◆ WHAT TO PRODUCE
Repeat the records below exactly, leaving out any pictures.

Animation scripts:
* Begin *

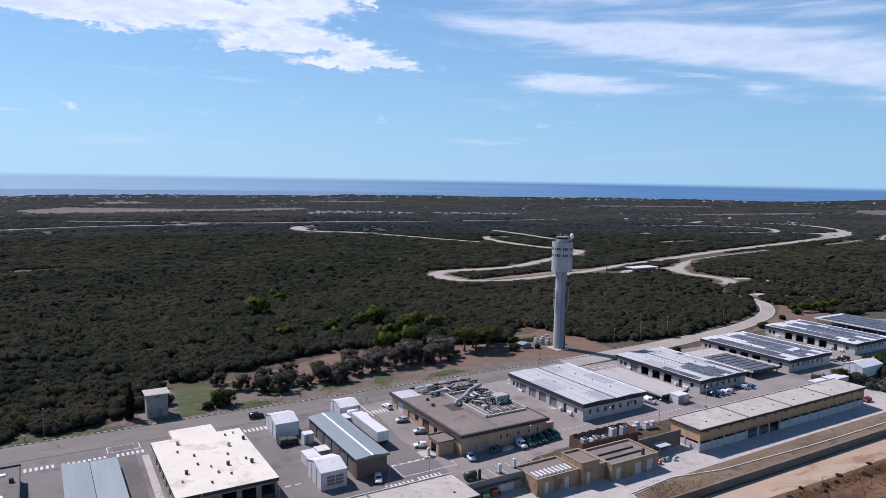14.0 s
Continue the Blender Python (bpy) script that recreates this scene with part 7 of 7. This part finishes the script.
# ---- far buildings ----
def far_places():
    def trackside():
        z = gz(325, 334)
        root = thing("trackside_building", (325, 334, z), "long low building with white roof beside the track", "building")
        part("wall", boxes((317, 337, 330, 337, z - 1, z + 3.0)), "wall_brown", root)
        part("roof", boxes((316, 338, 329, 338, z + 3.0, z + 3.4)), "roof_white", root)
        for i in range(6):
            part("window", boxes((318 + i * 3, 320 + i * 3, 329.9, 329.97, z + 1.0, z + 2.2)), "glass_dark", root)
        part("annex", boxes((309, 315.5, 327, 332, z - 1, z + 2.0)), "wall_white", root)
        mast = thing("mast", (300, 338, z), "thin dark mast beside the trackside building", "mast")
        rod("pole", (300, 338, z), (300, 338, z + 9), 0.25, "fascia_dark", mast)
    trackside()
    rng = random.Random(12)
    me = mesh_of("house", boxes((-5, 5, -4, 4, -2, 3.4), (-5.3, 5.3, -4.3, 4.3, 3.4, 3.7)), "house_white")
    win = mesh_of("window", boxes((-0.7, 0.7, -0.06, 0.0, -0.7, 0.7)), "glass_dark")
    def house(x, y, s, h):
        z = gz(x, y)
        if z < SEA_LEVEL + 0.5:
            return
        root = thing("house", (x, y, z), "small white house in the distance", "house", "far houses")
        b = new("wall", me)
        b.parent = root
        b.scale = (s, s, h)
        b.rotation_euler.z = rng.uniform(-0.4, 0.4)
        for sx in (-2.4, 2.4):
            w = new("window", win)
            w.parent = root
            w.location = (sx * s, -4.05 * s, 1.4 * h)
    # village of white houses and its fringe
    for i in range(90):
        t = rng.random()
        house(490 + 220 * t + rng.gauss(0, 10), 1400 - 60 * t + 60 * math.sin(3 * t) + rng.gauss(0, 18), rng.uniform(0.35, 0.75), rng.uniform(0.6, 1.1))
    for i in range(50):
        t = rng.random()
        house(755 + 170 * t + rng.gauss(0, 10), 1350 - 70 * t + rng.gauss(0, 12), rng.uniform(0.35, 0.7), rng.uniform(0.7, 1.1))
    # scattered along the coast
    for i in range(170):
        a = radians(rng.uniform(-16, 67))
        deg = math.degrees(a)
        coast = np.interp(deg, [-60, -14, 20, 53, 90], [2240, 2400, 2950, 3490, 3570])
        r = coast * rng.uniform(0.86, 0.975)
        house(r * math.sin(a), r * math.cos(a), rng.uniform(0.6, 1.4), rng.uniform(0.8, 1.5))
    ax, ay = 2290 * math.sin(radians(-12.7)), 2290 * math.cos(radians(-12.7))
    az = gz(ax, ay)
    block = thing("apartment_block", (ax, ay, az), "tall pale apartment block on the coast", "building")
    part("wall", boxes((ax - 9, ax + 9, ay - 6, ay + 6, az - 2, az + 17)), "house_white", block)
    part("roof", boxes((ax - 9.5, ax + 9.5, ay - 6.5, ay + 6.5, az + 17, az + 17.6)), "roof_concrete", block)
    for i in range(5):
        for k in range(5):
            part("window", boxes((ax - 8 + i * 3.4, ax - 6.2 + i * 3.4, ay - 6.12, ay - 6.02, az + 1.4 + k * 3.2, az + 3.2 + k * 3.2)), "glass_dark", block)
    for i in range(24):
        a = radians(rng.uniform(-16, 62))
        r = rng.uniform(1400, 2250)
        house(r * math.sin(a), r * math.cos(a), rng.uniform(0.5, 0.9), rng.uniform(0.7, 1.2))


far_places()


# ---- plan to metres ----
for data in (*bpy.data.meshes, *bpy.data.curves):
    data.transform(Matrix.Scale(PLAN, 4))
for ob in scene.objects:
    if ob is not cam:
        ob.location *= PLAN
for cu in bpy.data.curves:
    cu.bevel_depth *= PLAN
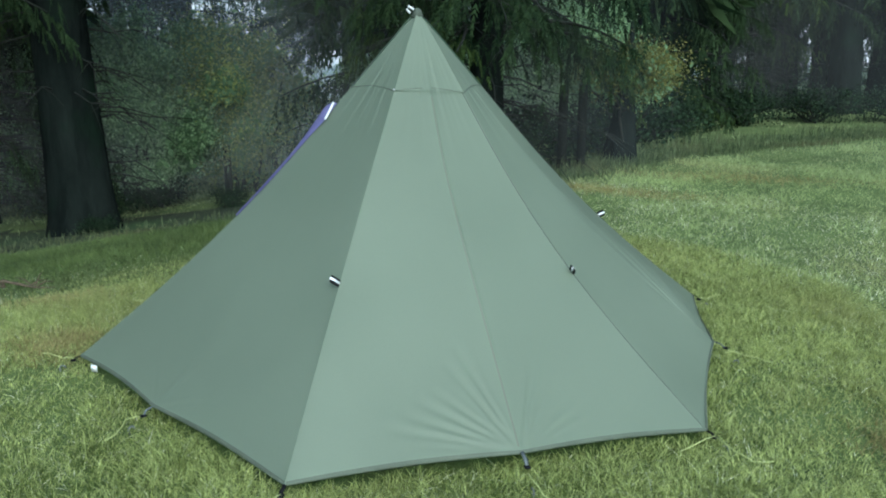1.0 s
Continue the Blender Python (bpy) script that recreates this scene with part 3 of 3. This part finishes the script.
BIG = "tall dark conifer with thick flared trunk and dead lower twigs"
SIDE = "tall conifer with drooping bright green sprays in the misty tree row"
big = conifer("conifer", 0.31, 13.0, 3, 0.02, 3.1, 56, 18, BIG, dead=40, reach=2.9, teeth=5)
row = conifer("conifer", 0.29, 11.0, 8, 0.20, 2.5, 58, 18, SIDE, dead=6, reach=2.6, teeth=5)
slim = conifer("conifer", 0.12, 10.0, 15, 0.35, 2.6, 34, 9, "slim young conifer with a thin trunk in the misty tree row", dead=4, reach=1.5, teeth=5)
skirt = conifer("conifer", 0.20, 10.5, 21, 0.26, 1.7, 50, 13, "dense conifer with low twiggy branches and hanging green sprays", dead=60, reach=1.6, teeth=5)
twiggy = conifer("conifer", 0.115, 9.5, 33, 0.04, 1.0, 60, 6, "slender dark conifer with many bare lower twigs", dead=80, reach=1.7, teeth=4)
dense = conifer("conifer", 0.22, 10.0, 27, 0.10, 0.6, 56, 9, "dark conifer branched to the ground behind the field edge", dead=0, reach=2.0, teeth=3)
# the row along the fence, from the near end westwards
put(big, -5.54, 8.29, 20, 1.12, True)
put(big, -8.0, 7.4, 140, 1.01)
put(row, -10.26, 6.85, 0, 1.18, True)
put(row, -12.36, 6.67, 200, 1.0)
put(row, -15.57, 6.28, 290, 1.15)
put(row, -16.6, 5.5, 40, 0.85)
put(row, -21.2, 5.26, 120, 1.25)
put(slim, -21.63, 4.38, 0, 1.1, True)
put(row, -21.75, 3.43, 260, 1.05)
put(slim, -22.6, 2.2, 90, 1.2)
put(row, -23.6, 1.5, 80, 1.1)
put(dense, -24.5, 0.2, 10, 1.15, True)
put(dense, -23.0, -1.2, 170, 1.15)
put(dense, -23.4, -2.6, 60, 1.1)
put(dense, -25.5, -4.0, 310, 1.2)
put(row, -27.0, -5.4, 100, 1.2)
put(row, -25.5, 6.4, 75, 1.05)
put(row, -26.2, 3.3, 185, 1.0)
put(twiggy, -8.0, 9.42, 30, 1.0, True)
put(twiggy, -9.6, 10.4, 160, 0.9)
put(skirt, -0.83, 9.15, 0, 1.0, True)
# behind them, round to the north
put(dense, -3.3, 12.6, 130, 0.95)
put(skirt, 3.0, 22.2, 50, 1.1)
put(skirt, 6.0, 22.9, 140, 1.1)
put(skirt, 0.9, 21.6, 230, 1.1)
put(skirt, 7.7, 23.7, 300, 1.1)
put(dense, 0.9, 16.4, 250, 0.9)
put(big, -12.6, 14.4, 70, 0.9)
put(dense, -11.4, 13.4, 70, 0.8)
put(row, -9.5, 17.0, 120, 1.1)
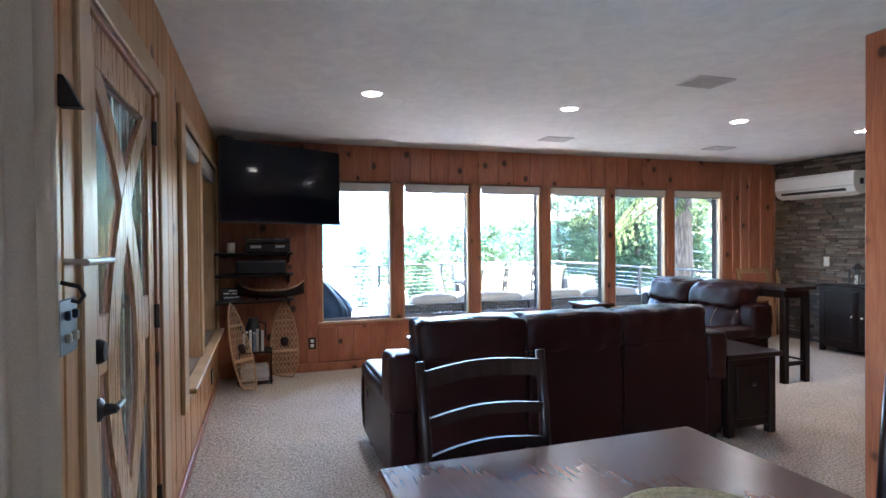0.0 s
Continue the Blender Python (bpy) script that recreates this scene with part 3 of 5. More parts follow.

* End *

◆ IN RESPONSE
14.0 s
Continue the Blender Python (bpy) script that recreates this scene with part 7 of 7. This part finishes the script.
# ---- far buildings ----
def far_places():
    def trackside():
        z = gz(325, 334)
        root = thing("trackside_building", (325, 334, z), "long low building with white roof beside the track", "building")
        part("wall", boxes((317, 337, 330, 337, z - 1, z + 3.0)), "wall_brown", root)
        part("roof", boxes((316, 338, 329, 338, z + 3.0, z + 3.4)), "roof_white", root)
        for i in range(6):
            part("window", boxes((318 + i * 3, 320 + i * 3, 329.9, 329.97, z + 1.0, z + 2.2)), "glass_dark", root)
        part("annex", boxes((309, 315.5, 327, 332, z - 1, z + 2.0)), "wall_white", root)
        mast = thing("mast", (300, 338, z), "thin dark mast beside the trackside building", "mast")
        rod("pole", (300, 338, z), (300, 338, z + 9), 0.25, "fascia_dark", mast)
    trackside()
    rng = random.Random(12)
    me = mesh_of("house", boxes((-5, 5, -4, 4, -2, 3.4), (-5.3, 5.3, -4.3, 4.3, 3.4, 3.7)), "house_white")
    win = mesh_of("window", boxes((-0.7, 0.7, -0.06, 0.0, -0.7, 0.7)), "glass_dark")
    def house(x, y, s, h):
        z = gz(x, y)
        if z < SEA_LEVEL + 0.5:
            return
        root = thing("house", (x, y, z), "small white house in the distance", "house", "far houses")
        b = new("wall", me)
        b.parent = root
        b.scale = (s, s, h)
        b.rotation_euler.z = rng.uniform(-0.4, 0.4)
        for sx in (-2.4, 2.4):
            w = new("window", win)
            w.parent = root
            w.location = (sx * s, -4.05 * s, 1.4 * h)
    # village of white houses and its fringe
    for i in range(90):
        t = rng.random()
        house(490 + 220 * t + rng.gauss(0, 10), 1400 - 60 * t + 60 * math.sin(3 * t) + rng.gauss(0, 18), rng.uniform(0.35, 0.75), rng.uniform(0.6, 1.1))
    for i in range(50):
        t = rng.random()
        house(755 + 170 * t + rng.gauss(0, 10), 1350 - 70 * t + rng.gauss(0, 12), rng.uniform(0.35, 0.7), rng.uniform(0.7, 1.1))
    # scattered along the coast
    for i in range(170):
        a = radians(rng.uniform(-16, 67))
        deg = math.degrees(a)
        coast = np.interp(deg, [-60, -14, 20, 53, 90], [2240, 2400, 2950, 3490, 3570])
        r = coast * rng.uniform(0.86, 0.975)
        house(r * math.sin(a), r * math.cos(a), rng.uniform(0.6, 1.4), rng.uniform(0.8, 1.5))
    ax, ay = 2290 * math.sin(radians(-12.7)), 2290 * math.cos(radians(-12.7))
    az = gz(ax, ay)
    block = thing("apartment_block", (ax, ay, az), "tall pale apartment block on the coast", "building")
    part("wall", boxes((ax - 9, ax + 9, ay - 6, ay + 6, az - 2, az + 17)), "house_white", block)
    part("roof", boxes((ax - 9.5, ax + 9.5, ay - 6.5, ay + 6.5, az + 17, az + 17.6)), "roof_concrete", block)
    for i in range(5):
        for k in range(5):
            part("window", boxes((ax - 8 + i * 3.4, ax - 6.2 + i * 3.4, ay - 6.12, ay - 6.02, az + 1.4 + k * 3.2, az + 3.2 + k * 3.2)), "glass_dark", block)
    for i in range(24):
        a = radians(rng.uniform(-16, 62))
        r = rng.uniform(1400, 2250)
        house(r * math.sin(a), r * math.cos(a), rng.uniform(0.5, 0.9), rng.uniform(0.7, 1.2))


far_places()


# ---- plan to metres ----
for data in (*bpy.data.meshes, *bpy.data.curves):
    data.transform(Matrix.Scale(PLAN, 4))
for ob in scene.objects:
    if ob is not cam:
        ob.location *= PLAN
for cu in bpy.data.curves:
    cu.bevel_depth *= PLAN
1.0 s
Continue the Blender Python (bpy) script that recreates this scene with part 3 of 3. This part finishes the script.
BIG = "tall dark conifer with thick flared trunk and dead lower twigs"
SIDE = "tall conifer with drooping bright green sprays in the misty tree row"
big = conifer("conifer", 0.31, 13.0, 3, 0.02, 3.1, 56, 18, BIG, dead=40, reach=2.9, teeth=5)
row = conifer("conifer", 0.29, 11.0, 8, 0.20, 2.5, 58, 18, SIDE, dead=6, reach=2.6, teeth=5)
slim = conifer("conifer", 0.12, 10.0, 15, 0.35, 2.6, 34, 9, "slim young conifer with a thin trunk in the misty tree row", dead=4, reach=1.5, teeth=5)
skirt = conifer("conifer", 0.20, 10.5, 21, 0.26, 1.7, 50, 13, "dense conifer with low twiggy branches and hanging green sprays", dead=60, reach=1.6, teeth=5)
twiggy = conifer("conifer", 0.115, 9.5, 33, 0.04, 1.0, 60, 6, "slender dark conifer with many bare lower twigs", dead=80, reach=1.7, teeth=4)
dense = conifer("conifer", 0.22, 10.0, 27, 0.10, 0.6, 56, 9, "dark conifer branched to the ground behind the field edge", dead=0, reach=2.0, teeth=3)
# the row along the fence, from the near end westwards
put(big, -5.54, 8.29, 20, 1.12, True)
put(big, -8.0, 7.4, 140, 1.01)
put(row, -10.26, 6.85, 0, 1.18, True)
put(row, -12.36, 6.67, 200, 1.0)
put(row, -15.57, 6.28, 290, 1.15)
put(row, -16.6, 5.5, 40, 0.85)
put(row, -21.2, 5.26, 120, 1.25)
put(slim, -21.63, 4.38, 0, 1.1, True)
put(row, -21.75, 3.43, 260, 1.05)
put(slim, -22.6, 2.2, 90, 1.2)
put(row, -23.6, 1.5, 80, 1.1)
put(dense, -24.5, 0.2, 10, 1.15, True)
put(dense, -23.0, -1.2, 170, 1.15)
put(dense, -23.4, -2.6, 60, 1.1)
put(dense, -25.5, -4.0, 310, 1.2)
put(row, -27.0, -5.4, 100, 1.2)
put(row, -25.5, 6.4, 75, 1.05)
put(row, -26.2, 3.3, 185, 1.0)
put(twiggy, -8.0, 9.42, 30, 1.0, True)
put(twiggy, -9.6, 10.4, 160, 0.9)
put(skirt, -0.83, 9.15, 0, 1.0, True)
# behind them, round to the north
put(dense, -3.3, 12.6, 130, 0.95)
put(skirt, 3.0, 22.2, 50, 1.1)
put(skirt, 6.0, 22.9, 140, 1.1)
put(skirt, 0.9, 21.6, 230, 1.1)
put(skirt, 7.7, 23.7, 300, 1.1)
put(dense, 0.9, 16.4, 250, 0.9)
put(big, -12.6, 14.4, 70, 0.9)
put(dense, -11.4, 13.4, 70, 0.8)
put(row, -9.5, 17.0, 120, 1.1)
0.0 s
Continue the Blender Python (bpy) script that recreates this scene with part 3 of 5. More parts follow.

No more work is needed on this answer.